Wednesday, March 26, 2008

"You'd think it were in the public interest for this information to be provided to taxpayers as they would be picking up the bill...Apparently not."

Toll roads quiet on whether oil will take its toll on traffic

March 26, 2008

Michael West
The Age (Australia)
Copyright 2008

Private road operators could be living in a fuel's paradise, but they are unlikely to admit that.

Apparently the oil price is no big deal for toll roads.

A ring around some of the key operators Transurban, Connect East, Connector Motorways and even the peak body, Infrastructure Partnerships Australia, delivered not one oil price assumption. Even an industry range was out of the question.

Top secret stuff it was.

When a barrel of oil was changing hands for around $US50 a barrel back in 2005, Goldman Sachs came out with a report which predicted oil would get to $US100. The report was mocked as if it came from some kind of crackpot peak oil theorist.

Now traders are explaining in daily market reports how weak demand has been the reason the oil price slipped under $US100 and peak oil theory is mainstream, though preferably ignored.

And now Goldman, no doubt emboldened by its heroic call on oil from the days when $US50 seemed outrageous, has sallied forth with a ''super-spike high-end'' price of $US200 a barrel by 2010 should there be supply disruptions. That doesn't mean it's right but it is a fair call that oil is on an inexorable trajectory ... higher.

For the toll-road operators, though, the oil price assumptions are "externalities'' which are not public information but are contained in the ''independent expert'' traffic opinions from consultants used in their models.

You would think it were in the public interest for this information to be provided to taxpayers as they would be picking up the bill were the oil price to run too high and dramatically affect road patronage.

Apparently not.

There used to be a Public Sector Comparator document for privatisations so the public could get a peek at what it would cost to governments to fund works by issuing bonds against the cost and benefit of selling a concession to a private consortium.

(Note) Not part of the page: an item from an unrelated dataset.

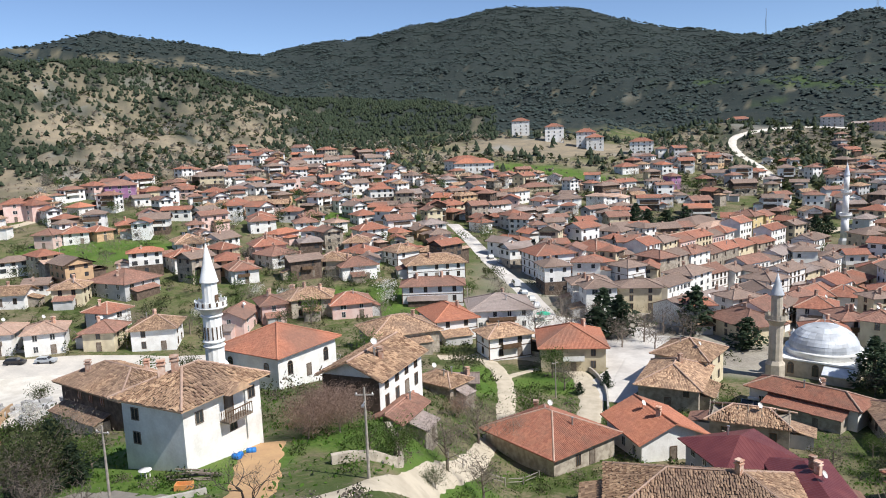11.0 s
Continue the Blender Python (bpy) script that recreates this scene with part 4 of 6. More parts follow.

There could even have been public transport options - options which will have looked pretty clever if oil went to $US200 a barrel in the next few years.

Rather, the media can't even get this detail via Freedom of Information requests even after spending thousands of dollars.

The concessionaires perhaps can't be expected to provide ''commercial in confidence'' information, even if it is over a 40-year lease of a public asset. Still, the reluctance suggests paranoia: ''In response to fuel increases, people would be expected to seek out more fuel efficient cars and routes rather than change their mode of transport,'' said one operator.

The argument on oil prices is that demand for motoring is ''relatively inelastic''. Further the concessions have tolls linked to CPI and oil is part of the CPI so they are covered as far as lifting their prices. They have a natural hedge - unless it simply becomes too expensive to drive.

Fuel efficient cars will go some way to addressing this fear but mass market electric and solar autos are some years from development.